Suppose you are just above a tax bracket. For example if you are making 40k from your job, your tax rate is 25%. You pay 10k in tax and get 30k after tax income.

If you invest in a stock, and it breaks even, you get 30k again. If the stock goes up, you'll lose some profit to tax, but still make more than 30k. If the stock goes down (doesn't really matter how much assuming you have "enough" of the stock, you need more for smaller decreases), you can sell enough of it until you have a 3k loss - this pushes you down into 37k taxable income which has a 15% rate, so now you owe 5.55k in tax and your income after tax is 31.45k - you still win even though the stock fell.

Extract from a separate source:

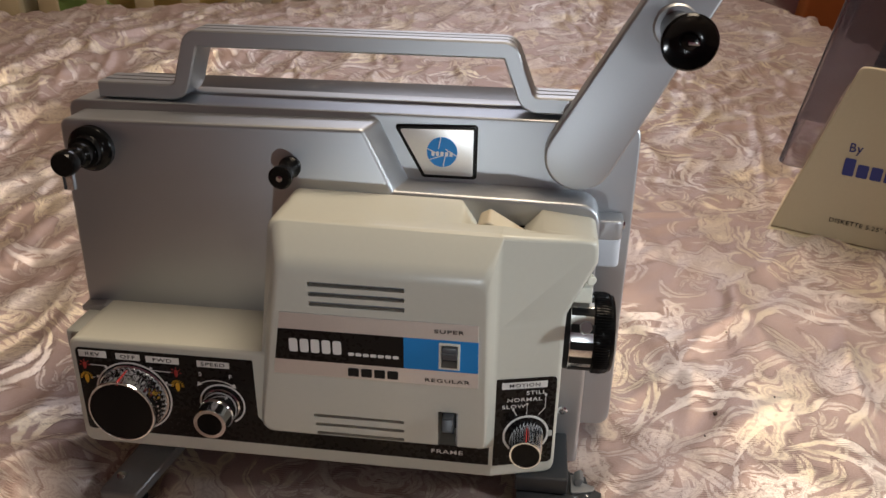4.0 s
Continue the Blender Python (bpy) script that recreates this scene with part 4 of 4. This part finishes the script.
# exciter lamp window on the side
sidebox = new("side_lamp")
sidebox.parent = proj
tagged(sidebox, "side lamp with silver cap and milky window")
box_plan = [(0.1410, 0.0508), (0.1545, 0.0508), (0.1545, 0.0655), (0.1410, 0.0655)]
part("lamp_cap", slab(box_plan, [0.0005, 0.0048, 0.0003, 0.0003], 0.1618, 0.1722, 0.0004, 0.0012, place=lambda x, z, y: (x, y, z)), SILVER, sidebox)
part("milky_window", slab(inset(box_plan, 0.0003), [0.0005, 0.0045, 0.0003, 0.0003], 0.1456, 0.1616, 0.0018, 0.0003, place=lambda x, z, y: (x, y, z)), MILKY, sidebox, "milky white plastic window")
screw(0.1544, 0.0588, 0.1677, Matrix.Rotation(radians(90), 4, "Y"), 0.0026, sidebox)

# ---- feet ----
foot = new("tilt_foot")
foot.parent = proj
tagged(foot, "grey metal tilt foot with rubber pad")
toe = [(-0.1235, -0.0120), (-0.1010, -0.0120), (-0.0790, 0.0420), (-0.1040, 0.0420)]
bm = bmesh.new()
lps = []
for k, d in ((0, 0.0008), (0.0008, 0.0), (0.0055, 0.0), (0.0063, 0.0008)):
    lps.append([Vector((p[0], p[1], 0.0110 + k + 0.33 * (p[1] + 0.012))) for p in rounded(inset(toe, d), [0.003, 0.003, 0.001, 0.001])])
skin(bm, lps)
part("foot_bar", bm, FOOT_SILVER, foot, "cast grey metal bar")
part("rubber_pad", lathe([(0.0085, 0), (0.0098, 0.0012), (0.0098, 0.006), (0.0080, 0.0085)], Matrix.Translation((-0.1110, -0.0010, 0.0040)), 28), BLACK_MATT, foot, "black rubber pad")
part("rivet", lathe([(0.0028, 0), (0.0026, 0.0012), (0.0012, 0.0018), (0.0001, 0.0018)], Matrix.Translation((-0.1135, -0.0010, 0.0205)) @ pose(0, 0, 0, 18, 0, 0), 20), CHROME, foot)

base = new("base_foot")
base.parent = proj
tagged(base, "dark grey base block with steel clip plate")
part("foot_block", slab([(0.1070, 0.0330), (0.1350, 0.0330), (0.1350, 0.0430), (0.1070, 0.0430)], 0.0016, 0.0030, 0.0440, 0.0012, 0), FOOT_GREY, base)
clip = slab([(0.1080, -0.0045), (0.1525, -0.0010), (0.1535, 0.0080), (0.1470, 0.0120), (0.1455, 0.0200), (0.1370, 0.0230), (0.1340, 0.0300), (0.1080, 0.0300)], 0.0012, 0.0304, 0.0325, 0.0004, 0.0004,
            place=lambda x, y, z: (x, z, y))
plate_ob = part("clip_plate", clip, FOOT_GREY, base, "thin bent steel plate")
part("clip_edge", tube([(0.1082, -0.0046, 0.0314), (0.1523, -0.0012, 0.0314)], 0.0011, segs=8), SATIN_CHROME, plate_ob, "bright worn plate edge")
part("clip_tongue", slab([(0.1370, 0.0040), (0.1490, 0.0070), (0.1500, 0.0110), (0.1440, 0.0130), (0.1430, 0.0200), (0.1370, 0.0190)], 0.0012, 0.0327, 0.0341, 0.0003, 0.0003,
                         place=lambda x, y, z: (x, z, y)), FOOT_SILVER, plate_ob)
part("clip_hook", slab([(0.1395, 0.0338), (0.1420, 0.0338), (0.1440, 0.0378), (0.1420, 0.0390), (0.1390, 0.0370)], 0.0006, 0.0100, 0.0180, 0.0004, 0.0004), FOOT_SILVER, plate_ob)
for x, y in ((0.1455, 0.0045), (0.1400, 0.0015)):
    part("rivet", lathe([(0.0013, 0), (0.0012, 0.0006), (0.0001, 0.0009)], Matrix.Translation((x, y, 0.0325)), 14), SATIN_CHROME, plate_ob)
part("middle_foot", lathe([(0.0058, 0), (0.007, 0.0012), (0.007, 0.007)], Matrix.Translation((0.005, 0.026, 0.0275)), 20), FOOT_GREY, proj)
part("under_tray", block(-0.1300, 0.1300, 0.0300, 0.1350, 0.0300, 0.0380, 0.001), BLACK_MATT, proj)

# ---- other things on the bed ----
BEIGE = material("beige_plastic", (0.50, 0.415, 0.27), 0.5, vary=0.05, bump=0.1)
SMOKE = bpy.data.materials.new("smoked_acrylic")
SMOKE.use_nodes = True
sb = SMOKE.node_tree.nodes["Principled BSDF"]
sb.inputs["Base Color"].default_value = (0.50, 0.46, 0.50, 1)
sb.inputs["Transmission Weight"].default_value = 0.92
sb.inputs["Roughness"].default_value, sb.inputs["IOR"].default_value = 0.06, 1.15
NAVY_INK = material("navy_print", (0.02, 0.03, 0.16), 0.5, vary=0.05)
PAPER = material("white_card", (0.62, 0.60, 0.56), 0.7, vary=0.06)

# diskette box: its front foot corner at the origin, width along x, depth along y
BOX_AT = pose(0.3045, 0.3165, 0.002, 0, 0, -24)
dbox = thing("diskette_box", "beige diskette storage box with smoked flip lid standing on the bedspread", "storage box", BOX_AT)
W, D = 0.175, 0.130
SL = 0.037          # the sides lean in towards the top


def tapered(z0, z1, y0, y1, d0, d1, r=0.004):
    """A box that narrows upwards: inset d0 at z0 and d1 at z1 on both sides."""
    bm = bmesh.new()
    lps = []
    for z, d, k in ((z0, d0, r), (z0 + r, d0, 0), (z1 - r, d1, 0), (z1, d1, r)):
        lps.append([Vector((p[0], p[1], z)) for p in rounded(inset([(d, y0), (W - d, y0), (W - d, y1), (d, y1)], k), 0.004, 3)])
    return skin(bm, lps)


front = slab([(0.0, 0.010), (W, 0.010), (W - SL, 0.150), (SL, 0.150)], [0.001, 0.001, 0.006, 0.006], 0.0, 0.004, 0.001, 0.0005)
part("front_panel", front, BEIGE, dbox)
part("foot_tray", block(-0.002, W + 0.002, -0.004, D, 0.0, 0.009, 0.002), BEIGE, dbox)
part("side_panel", slab([(0.004, 0.010), (D, 0.010), (D, 0.100), (0.004, 0.135)], 0.001, 0.0, 0.003, 0.0005, 0.0005, place=lambda x, y, z: (y + SL * (z - 0.01) / 0.140, x, z)), BEIGE, dbox)
part("side_panel", slab([(0.004, 0.010), (D, 0.010), (D, 0.100), (0.004, 0.135)], 0.001, 0.0, 0.003, 0.0005, 0.0005, place=lambda x, y, z: (W - y - SL * (z - 0.01) / 0.140, x, z)), BEIGE, dbox)
part("rubber_foot", block(0.0, 0.008, 0.0, 0.010, -0.004, 0.001, 0.001), BLACK_MATT, dbox)
shell = boolean(tapered(0.060, 0.214, 0.006, D + 0.004, -0.006, 0.018), [tapered(0.035, 0.2105, 0.0095, D, -0.0075, 0.0210)])
lid = part("lid", shell, SMOKE, dbox, "smoked see-through lid")
lid.visible_shadow = False
part("lid_rim", slab([(0.018, 0.206), (W - 0.018, 0.206), (W - 0.020, 0.2155), (0.020, 0.2155)], 0.002, 0.004, 0.008, 0.0005, 0.0005), SMOKE, dbox)
part("lettering", words("By", 0.0070, facing(0.048, -0.0006, 0.0885), 0.9), NAVY_INK, dbox)
for k in range(8):
    x0 = 0.0425 + k * 0.0098
    part("brand_block", slab(rect(x0, x0 + 0.0080, 0.0660, 0.0800 if k == 0 else 0.0765), 0.0012, -0.0006, 0.001, seg=2), NAVY_INK, dbox)
part("lettering", words('DISKETTE 5.25" D', 0.0036, facing(0.042, -0.0006, 0.0270), 1.0, centre=False), BLACK_INK, dbox)
for k in range(9):
    y0 = 0.016 + k * 0.0115
    d = thing("diskette", "square diskette in a paper sleeve inside the storage box", "diskette", BOX_AT @ Matrix.Translation((W / 2, y0, 0.011)) @ pose(0, 0, 0, -7, 0, 0), "diskettes in the box")
    part("sleeve", block(-0.047, 0.047, 0, 0.0022, 0, 0.118, 0.0005), PAPER if k % 3 else BLACK_MATT, d)
    part("jacket", block(-0.044, 0.044, 0.0005, 0.0017, 0.1, 0.137, 0.0004), BLACK_MATT, d)

# dark tapered case at the other side
case = thing("equipment_case", "dark grey tapered plastic equipment case on the bedspread", "case", pose(-0.262, -0.021, -0.02, 0, 0, 8))
bm = bmesh.new()
lps = []
for z, d in ((0, 0.003), (0.003, 0), (0.150, 0.022), (0.156, 0.027)):
    lps.append([Vector((p[0], p[1], z)) for p in rounded(inset([(-0.16, -0.14), (0, -0.14), (0, 0), (-0.16, 0)], d), 0.006, 4)])
part("shell", skin(bm, lps), DARK_GREY, case)
part("base_plate", block(-0.165, 0.004, -0.145, 0.004, -0.004, 0.004, 0.002), BLACK_MATT, case)


# a few crumbs on the cloth
CRUMB = material("dark_crumb", (0.05, 0.03, 0.02), 0.8, vary=0.2)
for x, y, rad0 in ((0.2225, 0.0760, 0.0013), (0.2130, 0.0540, 0.0007), (0.2560, 0.0830, 0.0006), (-0.2480, 0.0650, 0.0011), (0.2400, 0.1500, 0.0005)):
    near_v = CLOTH_AT[np.argmin((CLOTH_AT[:, 0] - x) ** 2 + (CLOTH_AT[:, 1] - y) ** 2)]
    bm = bmesh.new()
    bmesh.ops.create_icosphere(bm, subdivisions=2, radius=rad0)
    for vt in bm.verts:
        vt.co *= 1 + 0.35 * noise.noise(vt.co * 1500)
    solid("crumb", bm, CRUMB, "tiny dark crumb lying on the bedspread", "crumb", Matrix.Translation((x, y, float(near_v[2]) + rad0 * 0.5)), "crumbs on the cloth")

In fact, if the stock falls, IRS is basically giving you a free $1,450.

Is this actually legal to do?

6181b7 No.863

When is says 'tax deduction against ordinary income' is that a deduction in the taxes you'd have to pay on that income, or the income itself? I'd assume the former; if you had 40k in income and had to pay 10k in tax, the deduction would be 3k from that 10k, not the 40k. You'd still remain in the same tax bracket since you DID make 40k that year in income.

Generally if the IRS has the right to a portion of your money they will get it, simple loopholes like this don't stop them. I'm not tax consultant though, you'd get more accurate responses on places like /r/tax or /r/taxpros.